SHARP works by projecting your 360° image onto flat faces, running AI on each face, then stitching the results back together.

Mode Faces Quality Speed VRAM
cubemap 6 Good Fast ~6 GB
icosahedral 20 Better (less seam artifacts) ~3x slower ~12 GB

Valid Cubemap Sizes

The cubemap size must align with SHARP's DINOv2 patch grid (multiples of 384).

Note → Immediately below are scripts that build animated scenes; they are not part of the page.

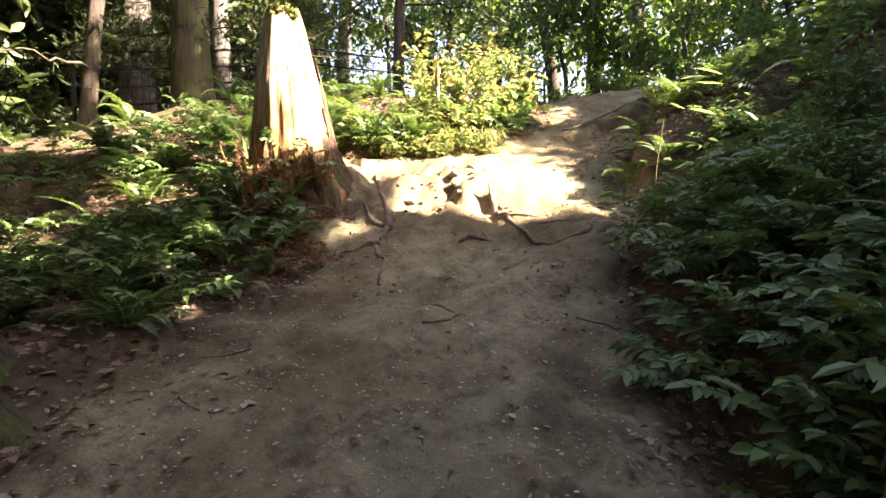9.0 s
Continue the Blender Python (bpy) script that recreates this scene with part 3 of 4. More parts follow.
CROWNS = []
for i in range(6):
    b, c = crown_build(1450, (1.8, 1.8, 1.7 + 0.2 * (i % 3)), 0.12 + 0.025 * (i % 4), 15 + 4 * (i % 3), np.random.default_rng(40 + i))
    CROWNS.append((b.mesh("crown", SHADE_LEAF if i % 3 == 2 else TREE_LEAF), c))


def leafy_tree(x, y, h, size, k, stem=0.09, lean=(0, 0)):
    zb = gz(x, y, 0.15)
    t = thing("maple_tree", "slender broadleaf tree with bright green leaves and gaps of sky", "tree", pose(x, y, zb), group="broadleaf trees")
    top = np.array([lean[0], lean[1], h])
    pts = spline([(0, 0, 0), top * 0.35 + rng.normal(0, 0.1, 3) * (1, 1, 0), top * 0.7 + rng.normal(0, 0.15, 3) * (1, 1, 0), top], 12)
    part("trunk", Build().tube(pts, np.linspace(stem, stem * 0.4, 12), 8, 0.15, k), BARK_DARK, t)
    me_, c = CROWNS[k % 6]
    for j in range(4):
        q = c[j * 3] * size * 0.8 + top
        part("limb", Build().tube(spline([pts[7 + j % 4], (pts[8] + q) / 2 + (0, 0, 0.1), q], 7), np.linspace(stem * 0.45, 0.01, 7), 5), BARK_DARK, t)
    part("crown", me_, TREE_LEAF, t, m=Matrix.LocRotScale(Vector(top), Euler((0, 0, rng.uniform(0, TAU))), Vector((size, size, size))))
    return t


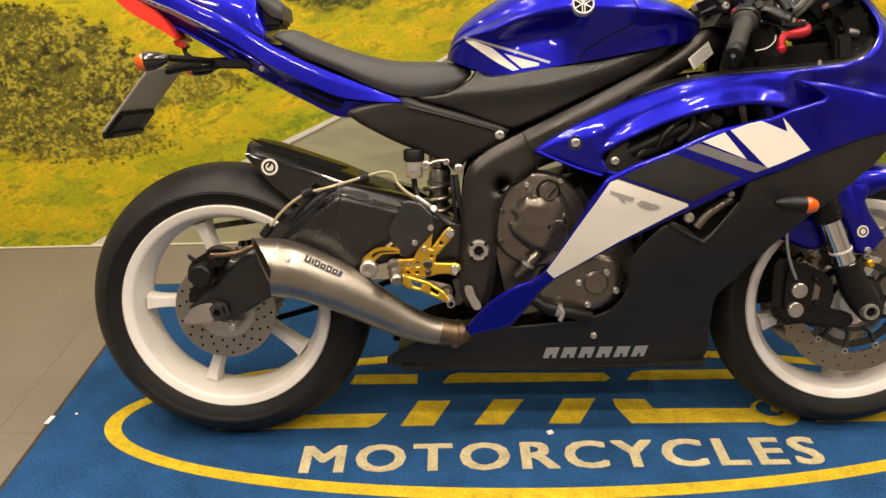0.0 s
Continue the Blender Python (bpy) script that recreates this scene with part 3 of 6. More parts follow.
LINEWHITE = surface("printed_white_line", (0.70, 0.66, 0.58), 0.55, var=0.10, scale=40)
YL = WALL_Y - 0.0035
part("printed_edge_line", ribbon(LEFT_LINE, [0.034, 0.027, 0.018, 0.013, 0.009, 0.007, 0.005], YL), LINEWHITE, backdrop)
part("printed_edge_line", ribbon(RIGHT_LINE, [0.004, 0.005, 0.006, 0.007, 0.008, 0.010, 0.014, 0.020, 0.028], YL), LINEWHITE, backdrop)
part("printed_centre_line", ribbon([(0.905, 0.790), (0.906, 0.815), (0.908, 0.832), (0.925, 0.856), (0.965, 0.873)], [0.004, 0.006, 0.006, 0.005, 0.003], YL), LINEWHITE, backdrop)
for i in range(9):
    z = 0.775 - 0.0135 * i - 0.0008 * i * i
    part("printed_dash", ribbon([(0.9035 - 0.0004 * i, z), (0.9035 - 0.0004 * i, z - 0.0035), (0.903 - 0.0004 * i, z - 0.007)], [0.007 + 0.0008 * i, 0.009 + 0.0008 * i], YL), LINEWHITE, backdrop)
HEM = surface("backdrop_hem", (0.62, 0.58, 0.42), 0.5, var=0.06)
part("hem", tube([(BX0, WALL_Y - 0.004, 0.004), (0.7, WALL_Y - 0.005, 0.004), (BX1, WALL_Y - 0.004, 0.004)], 0.004, 8, 20), HEM, backdrop)


# ---- the mat ----
PILE = surface("blue_carpet", (0.014, 0.070, 0.185), 0.95, var=0.42, scale=9, fine=160, bump=1.0, bump_scale=420, spec=0.12)
YELLOWPILE = surface("yellow_carpet", (0.58, 0.41, 0.03), 0.95, var=0.32, scale=30, fine=160, bump=1.0, bump_scale=420, spec=0.15)
CREAMPILE = surface("cream_carpet", (0.54, 0.47, 0.29), 0.95, var=0.28, scale=35, fine=160, bump=1.0, bump_scale=420, spec=0.15)
MATEDGE = surface("mat_rubber_edge", (0.03, 0.026, 0.022), 0.7, var=0.2)
mat = tagged(new("floor_mat"), "blue carpet floor mat with yellow motorcycle dealer logo", "mat")
MX0, MX1, MY0, MY1, MZ = -0.485, 1.918, -0.735, 0.705, 0.007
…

If you pass an invalid size, SPAG-4D will automatically adjust to the nearest valid value.

Size Quality VRAM Needed
768 Low ~3 GB
1536 Default ~6 GB
1920 High ~8 GB
2304 Very High ~12 GB
3072 Ultra ~16 GB+

System Requirements

Component Minimum Recommended
Python 3.10 3.11+
GPU Any NVIDIA (4GB+) RTX 3060+ (8GB+ VRAM)
RAM 8 GB 16 GB+
Disk 6 GB free 10 GB+ free
OS Windows 10, macOS 12, Ubuntu 20.04 Latest

CPU-only mode works but is significantly slower.


Project Structure

SPAG4d/
├── spag4d/                # Main package
│   ├── core.py            # Pipeline orchestrator
│   ├── panda_model.py     # PanDA depth estimation wrapper (default)
│   ├── panda_arch/        # PanDA model architecture
│   ├── da3_model.py       # Depth Anything V3 wrapper
│   ├── dap_model.py       # DAP depth estimation wrapper (legacy)
│   ├── dap_arch/          # DAP model architecture (submodule)
│   ├── depth_refiner.py   # RGB-guided depth edge refinement
│   ├── sharp_refiner.py   # SHARP integration + max quality config
│   ├── gaussian_converter.py  # Spherical grid to Gaussians
│   ├── projection.py      # Cubemap + icosahedral projectors
│   ├── spherical_grid.py  # 360° coordinate math
│   ├── ply_writer.py      # PLY output
│   ├── splat_writer.py    # Compressed SPLAT output
│   ├── visual_odometry.py # Video stabilization
│   └── cli.py             # Command-line interface
├── api.py                 # FastAPI web backend
├── static/                # Web UI (HTML/JS/CSS)
├── TestImage/             # Sample panoramas
├── ml-sharp/              # (Optional) Local SHARP checkout
└── start_spag4d.bat       # Quick-start launcher (Windows)

References

License

MIT (application code). SHARP model weights are subject to Apple's non-commercial research license.